Wild Aesthetics

December 6, 2022
Red Cedar with gnome in it

by Cory Christopher, Director of Conservation

Do you know what “portmanteau” means? Literally, it’s a fancy word for suitcase, but conceptually, it’s a word made up of two other words.

Anyway, a particularly persnickety portmanteau has recently been ruffling feathers in the plant conservation world. “Nativar” is the portmanteau of “native” and “cultivar” and refers to a species of native plant that has been propagated for unique traits, like unusual leaf color or smaller size.

These traits make nativars quite different than their wild counterparts, otherwise known as  “wild type” individuals. 

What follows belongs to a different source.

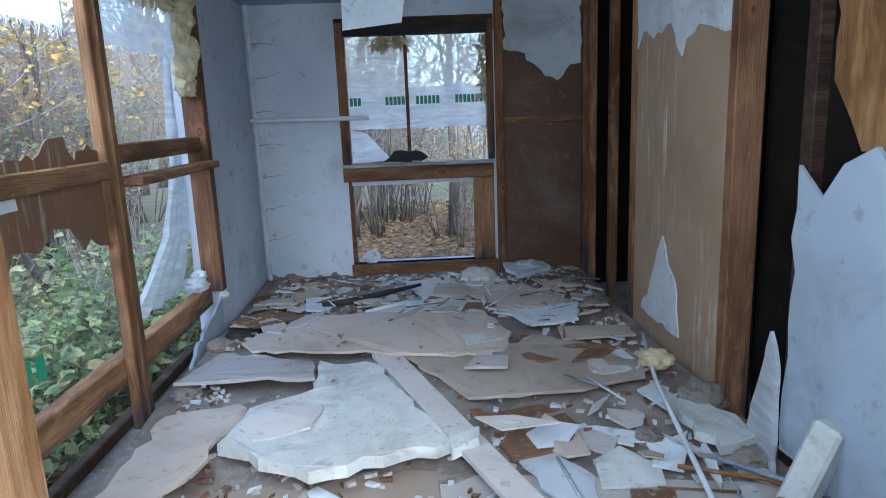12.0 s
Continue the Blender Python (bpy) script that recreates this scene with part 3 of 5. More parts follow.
SL = (RY - EY) / ru.y
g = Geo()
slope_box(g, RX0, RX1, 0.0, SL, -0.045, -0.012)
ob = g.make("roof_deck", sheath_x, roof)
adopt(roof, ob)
g = Geo()
slope_box(g, RX0 - 0.01, RX1, -0.025, SL, -0.011, 0.001)
ob = g.make("roof_felt", shingle, roof)
adopt(roof, ob)
g = Geo()
slope_box(g, RX0 - 0.012, RX1, -0.052, -0.038, -0.034, 0.012, 0.002)
ob = g.make("drip_edge", drip_metal, roof)
adopt(roof, ob)
g = Geo()
zr = EZ + (RY - EY) * SLOPE
g.prism([(RX0, RY, zr - 0.05), (RX0, 8.3, zr - 1.95), (RX1, 8.3, zr - 1.95), (RX1, RY, zr - 0.05)], [(RX0, RY, zr), (RX0, 8.3, zr - 1.9), (RX1, 8.3, zr - 1.9), (RX1, RY, zr)])
ob = g.make("roof_slope", shingle, roof)
adopt(roof, ob)
for i in range(10):
    x = (-9.66, -8.88, -8.15, -7.26, -6.40, -5.55, -4.68, -3.76, -2.85, -1.95)[i]
    g = Geo()
    zb = 2.245
    low, high = [], []
    for xx, acc in ((x - 0.034, low), (x + 0.034, high)):
        acc += [(xx, 1.432, zb), (xx, 1.432, 2.326), (xx, 2.75, 2.326 + 1.318 * SLOPE - 0.004), (xx, 2.75, 2.82), (xx, 1.50, zb - 0.006)]
    g.prism(low, high)
    ob = g.make("rafter", rafter_wood, roof)
    adopt(roof, ob)

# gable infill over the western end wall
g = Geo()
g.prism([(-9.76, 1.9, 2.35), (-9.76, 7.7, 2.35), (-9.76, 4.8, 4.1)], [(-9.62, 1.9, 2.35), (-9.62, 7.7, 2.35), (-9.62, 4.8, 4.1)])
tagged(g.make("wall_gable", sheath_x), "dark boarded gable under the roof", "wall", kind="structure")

# taller block, closed
g = Geo()
g.box(3.3, 3.45, 4.95, 9, -0.3, 4.4)
g.box(-1.55, 3.45, 8.9, 9.05, -0.3, 4.4)
g.box(-1.70, -1.56, 5.1, 9.05, -0.3, 4.4)
tagged(g.make("wall_block_rear", sheath_x), "plain closing walls of the taller part", "wall", kind="structure")
g = Geo()
g.box(-1.9, 3.7, 4.6, 9.3, 4.4, 4.5)
tagged(g.make("roof_block", shingle), "roof slab of the taller part", "roof", kind="structure")

# ---- inside the house ----
g = Geo()
g.box(-9.7, -6.8, 2.62, 7.7, -0.05, 0.165)
floor = g.make("floor", dust)
tagged(floor, "dirty floor under broken boards", "floor", kind="structure")
g = Geo()
g.box(-6.8, -1.6, 2.2, 7.7, -0.05, 0.10)
tagged(g.make("floor_2", concrete), "pale concrete floor of the next rooms", "floor", kind="structure")
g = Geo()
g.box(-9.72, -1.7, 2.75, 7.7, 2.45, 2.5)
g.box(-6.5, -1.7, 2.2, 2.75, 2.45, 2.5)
tagged(g.make("ceiling", plaster_grey), "grey plaster ceiling", "ceiling", kind="structure")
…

Some nativars are natural accidents. For instance, “Grey Owl” cedar is a naturally occurring, dwarf variety of our eastern red cedar (Juniperus virginiana). Every Grey Owl cedar is a clone of one tree discovered in 1938 that happened to be shorter and greyer than other cedars.

Horticulturally, these condensed conifers now find use as landscape shrubs when taller trees aren’t practical. The convenience of their shrubby nature, though, comes with ecological trade-offs. For example, they don’t provide habitat for Saw-whet Owls (Aegolius acadicus), a species that prefers to nest in cedars, but needs the protection of denser, taller trees. 

Other nativars have been artificially selected by gardeners for decades. The double-flowered coneflowers (Echinacea spp.) are hybrids with fluffy center cones. Bees that normally sip nectar from wild type coneflowers can’t physically reach the nectar in double-flowered nativars. 

These flowers provide aesthetic appeal, but little ecological substance. And herein lies the controversy. Are nativars “native,” or are they something else? 

Essentially, nativars are bred for practical or aesthetic appeal and don’t necessarily retain the ecological roles their wild ancestors played. But, unless you’re trying to restore the ecological integrity of your yard, you don’t need to be botanically puritanical.

There is no reason we can’t have nativars in our yards, provided we do it thoughtfully. 

My rule of thumb is to treat nativars and non-invasive exotics like garden gnomes—a couple can provide some fun and whimsy, but more than that is just, well, silly—both for us and the wildlife with which we share our yards.